▼

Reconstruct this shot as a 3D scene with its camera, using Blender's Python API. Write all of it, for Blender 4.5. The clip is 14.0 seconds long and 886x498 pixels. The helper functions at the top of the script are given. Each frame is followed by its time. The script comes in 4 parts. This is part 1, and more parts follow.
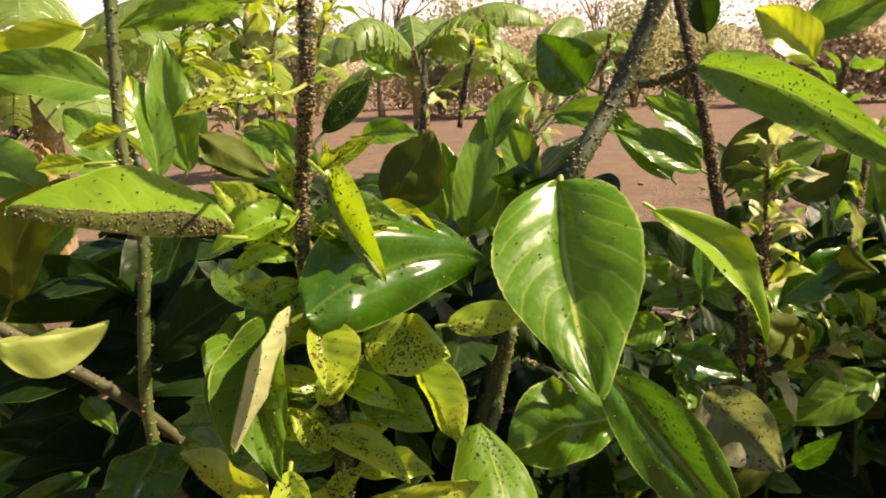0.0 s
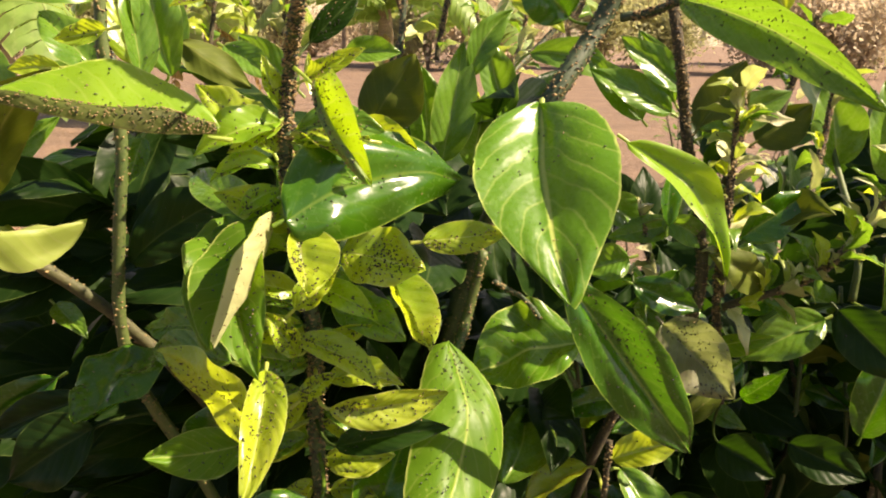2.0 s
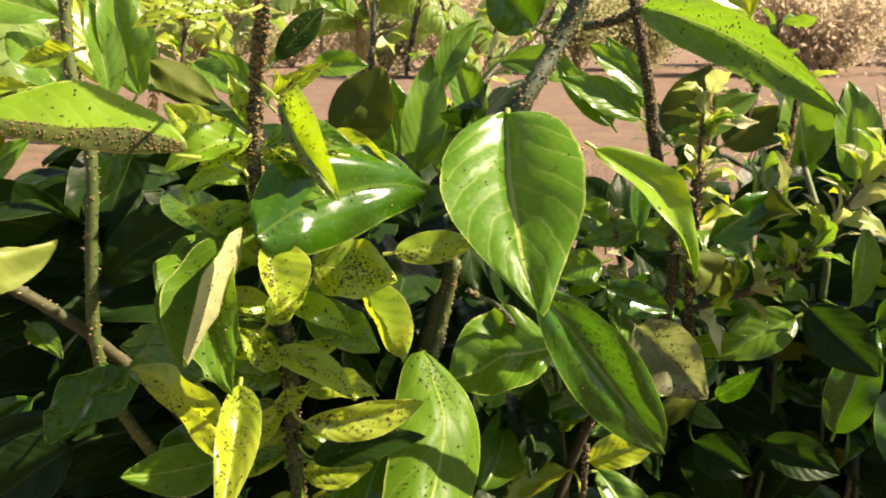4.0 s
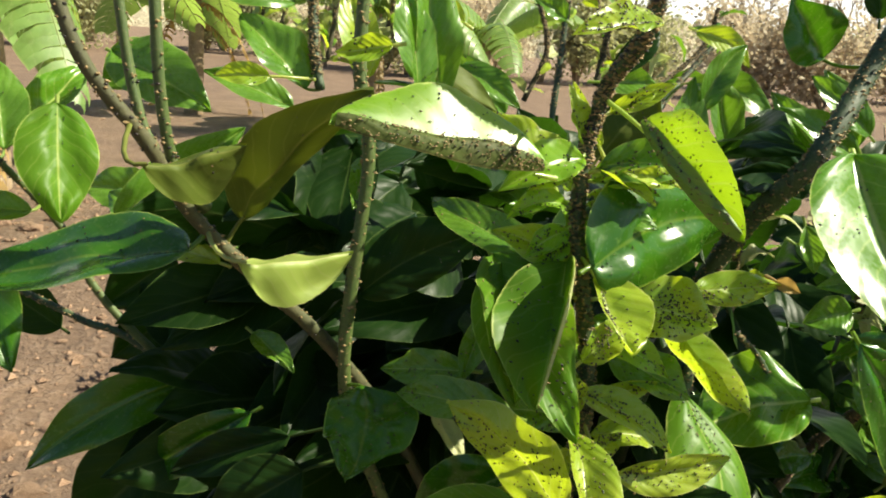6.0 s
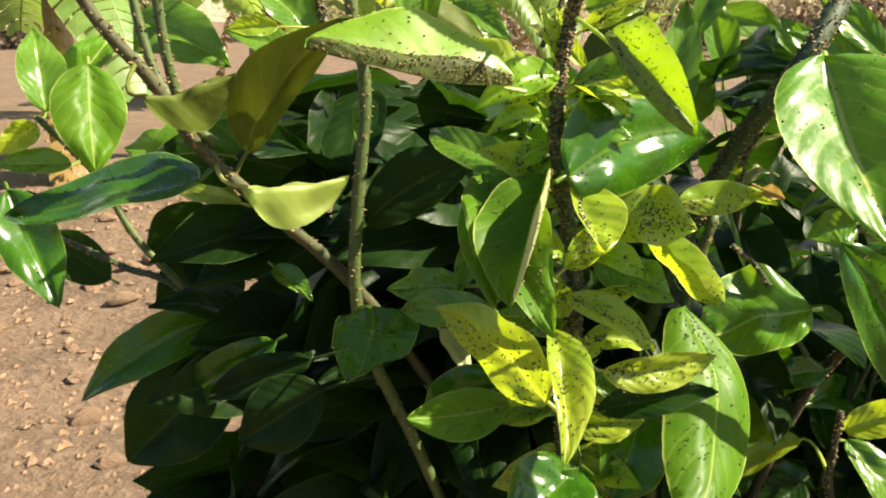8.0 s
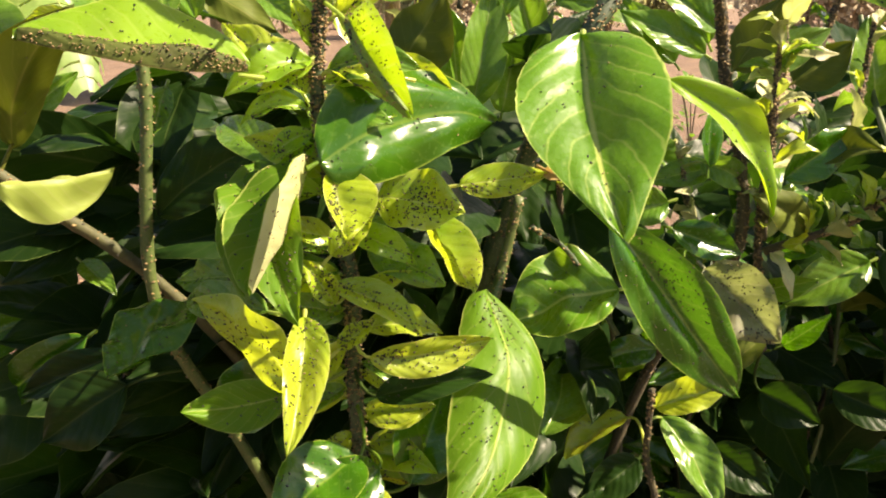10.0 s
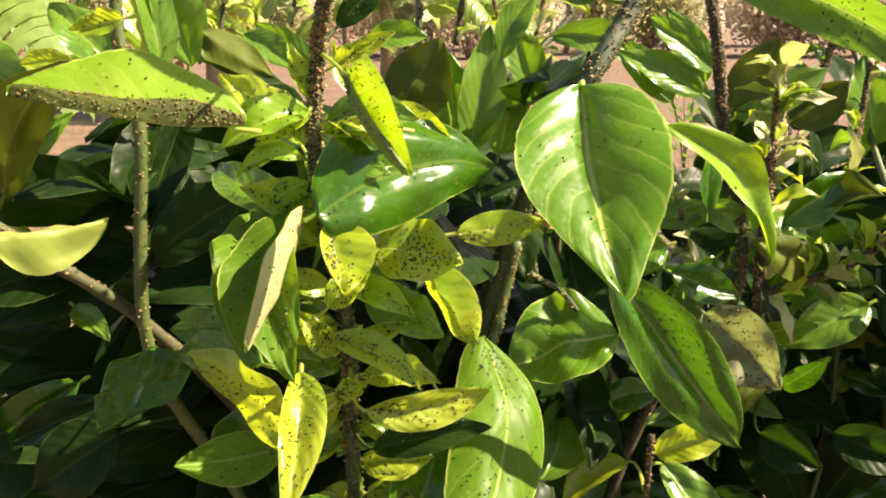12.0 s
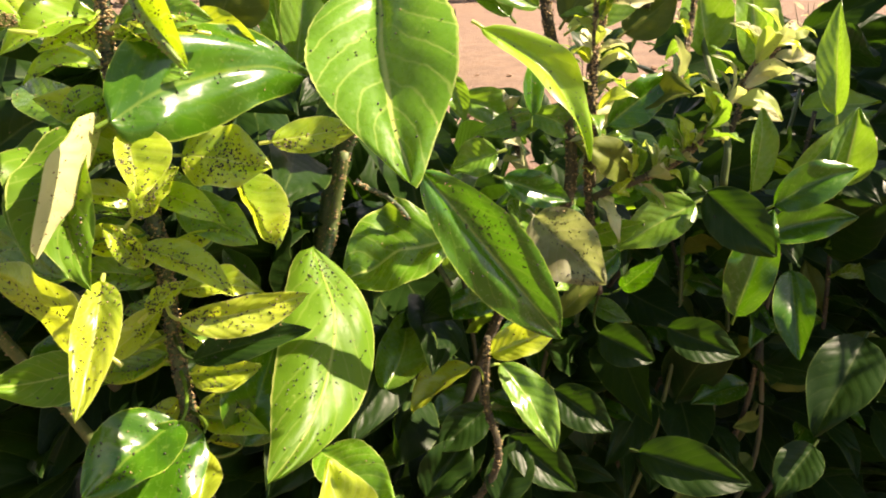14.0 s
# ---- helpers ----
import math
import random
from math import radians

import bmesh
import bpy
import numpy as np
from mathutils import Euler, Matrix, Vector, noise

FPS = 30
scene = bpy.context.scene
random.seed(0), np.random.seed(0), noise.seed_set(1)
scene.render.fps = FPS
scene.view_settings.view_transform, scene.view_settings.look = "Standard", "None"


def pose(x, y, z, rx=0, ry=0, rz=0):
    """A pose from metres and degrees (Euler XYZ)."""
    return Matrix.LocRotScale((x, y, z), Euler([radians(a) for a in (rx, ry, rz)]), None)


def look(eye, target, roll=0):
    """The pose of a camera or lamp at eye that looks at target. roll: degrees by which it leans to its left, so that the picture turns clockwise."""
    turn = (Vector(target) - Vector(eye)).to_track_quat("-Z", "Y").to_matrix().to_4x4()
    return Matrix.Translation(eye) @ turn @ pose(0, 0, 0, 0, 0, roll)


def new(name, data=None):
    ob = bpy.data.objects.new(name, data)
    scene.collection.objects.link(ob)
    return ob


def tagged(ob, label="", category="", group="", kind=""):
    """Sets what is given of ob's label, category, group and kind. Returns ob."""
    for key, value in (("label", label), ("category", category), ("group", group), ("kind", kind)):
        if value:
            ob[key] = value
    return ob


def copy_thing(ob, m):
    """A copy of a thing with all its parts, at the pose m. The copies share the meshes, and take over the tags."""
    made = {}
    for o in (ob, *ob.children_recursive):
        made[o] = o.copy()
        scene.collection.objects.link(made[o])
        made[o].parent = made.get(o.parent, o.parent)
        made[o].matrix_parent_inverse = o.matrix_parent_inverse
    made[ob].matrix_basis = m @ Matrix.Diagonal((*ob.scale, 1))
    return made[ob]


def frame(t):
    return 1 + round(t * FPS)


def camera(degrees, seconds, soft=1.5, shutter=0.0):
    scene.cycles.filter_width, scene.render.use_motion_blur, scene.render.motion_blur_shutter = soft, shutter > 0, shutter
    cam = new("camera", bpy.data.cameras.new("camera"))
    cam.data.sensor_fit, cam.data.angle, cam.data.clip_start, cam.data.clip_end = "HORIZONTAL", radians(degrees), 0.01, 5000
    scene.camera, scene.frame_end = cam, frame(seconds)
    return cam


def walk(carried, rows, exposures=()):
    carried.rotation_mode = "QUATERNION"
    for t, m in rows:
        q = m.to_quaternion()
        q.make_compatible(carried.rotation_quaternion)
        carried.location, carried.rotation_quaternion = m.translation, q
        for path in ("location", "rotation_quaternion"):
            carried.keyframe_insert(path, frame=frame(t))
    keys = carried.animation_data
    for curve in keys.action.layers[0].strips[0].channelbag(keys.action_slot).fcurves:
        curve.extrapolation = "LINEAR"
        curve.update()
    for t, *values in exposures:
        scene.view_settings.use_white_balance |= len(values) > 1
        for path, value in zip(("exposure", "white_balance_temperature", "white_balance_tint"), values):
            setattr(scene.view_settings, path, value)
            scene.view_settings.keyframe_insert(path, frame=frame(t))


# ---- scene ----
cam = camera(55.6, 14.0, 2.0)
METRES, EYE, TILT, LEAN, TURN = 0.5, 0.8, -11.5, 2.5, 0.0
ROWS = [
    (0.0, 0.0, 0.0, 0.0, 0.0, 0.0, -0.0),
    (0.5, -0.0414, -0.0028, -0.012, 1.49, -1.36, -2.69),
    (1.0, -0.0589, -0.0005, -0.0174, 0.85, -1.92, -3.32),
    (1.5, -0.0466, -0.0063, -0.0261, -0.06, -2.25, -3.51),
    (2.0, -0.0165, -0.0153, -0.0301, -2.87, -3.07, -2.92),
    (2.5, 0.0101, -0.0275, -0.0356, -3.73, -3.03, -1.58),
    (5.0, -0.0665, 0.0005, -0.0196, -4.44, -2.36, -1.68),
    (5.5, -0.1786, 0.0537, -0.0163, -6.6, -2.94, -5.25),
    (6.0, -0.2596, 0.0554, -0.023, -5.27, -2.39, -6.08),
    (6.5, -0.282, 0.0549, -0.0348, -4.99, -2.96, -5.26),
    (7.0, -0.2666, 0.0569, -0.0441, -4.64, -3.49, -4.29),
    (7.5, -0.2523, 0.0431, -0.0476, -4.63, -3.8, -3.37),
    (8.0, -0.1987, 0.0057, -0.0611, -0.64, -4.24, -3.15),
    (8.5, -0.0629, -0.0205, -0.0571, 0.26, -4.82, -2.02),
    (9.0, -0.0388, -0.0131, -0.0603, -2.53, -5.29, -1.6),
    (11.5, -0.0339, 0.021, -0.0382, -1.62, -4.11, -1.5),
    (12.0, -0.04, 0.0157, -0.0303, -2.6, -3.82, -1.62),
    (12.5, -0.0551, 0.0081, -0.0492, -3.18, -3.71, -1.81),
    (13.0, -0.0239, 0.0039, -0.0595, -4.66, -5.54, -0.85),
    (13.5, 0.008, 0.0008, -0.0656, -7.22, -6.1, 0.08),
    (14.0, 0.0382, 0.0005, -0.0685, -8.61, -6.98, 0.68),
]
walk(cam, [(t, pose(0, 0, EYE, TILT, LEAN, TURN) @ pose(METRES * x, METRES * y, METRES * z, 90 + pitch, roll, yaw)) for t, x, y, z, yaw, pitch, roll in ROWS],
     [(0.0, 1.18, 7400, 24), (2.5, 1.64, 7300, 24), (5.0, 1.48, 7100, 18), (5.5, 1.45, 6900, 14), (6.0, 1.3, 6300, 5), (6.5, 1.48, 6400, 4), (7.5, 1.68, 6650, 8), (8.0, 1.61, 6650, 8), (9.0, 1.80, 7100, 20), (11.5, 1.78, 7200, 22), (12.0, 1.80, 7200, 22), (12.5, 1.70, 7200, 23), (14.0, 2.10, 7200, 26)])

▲

WHAT THE TASK ASKS: Give again, word for word, only the lines running from the line with "a thing with" through the line with "made[o].matrix_parent_inverse = o.matrix_parent_inverse"; include both of those lines.

EXERCISE RESULT:
    """A copy of a thing with all its parts, at the pose m. The copies share the meshes, and take over the tags."""
    made = {}
    for o in (ob, *ob.children_recursive):
        made[o] = o.copy()
        scene.collection.objects.link(made[o])
        made[o].parent = made.get(o.parent, o.parent)
        made[o].matrix_parent_inverse = o.matrix_parent_inverse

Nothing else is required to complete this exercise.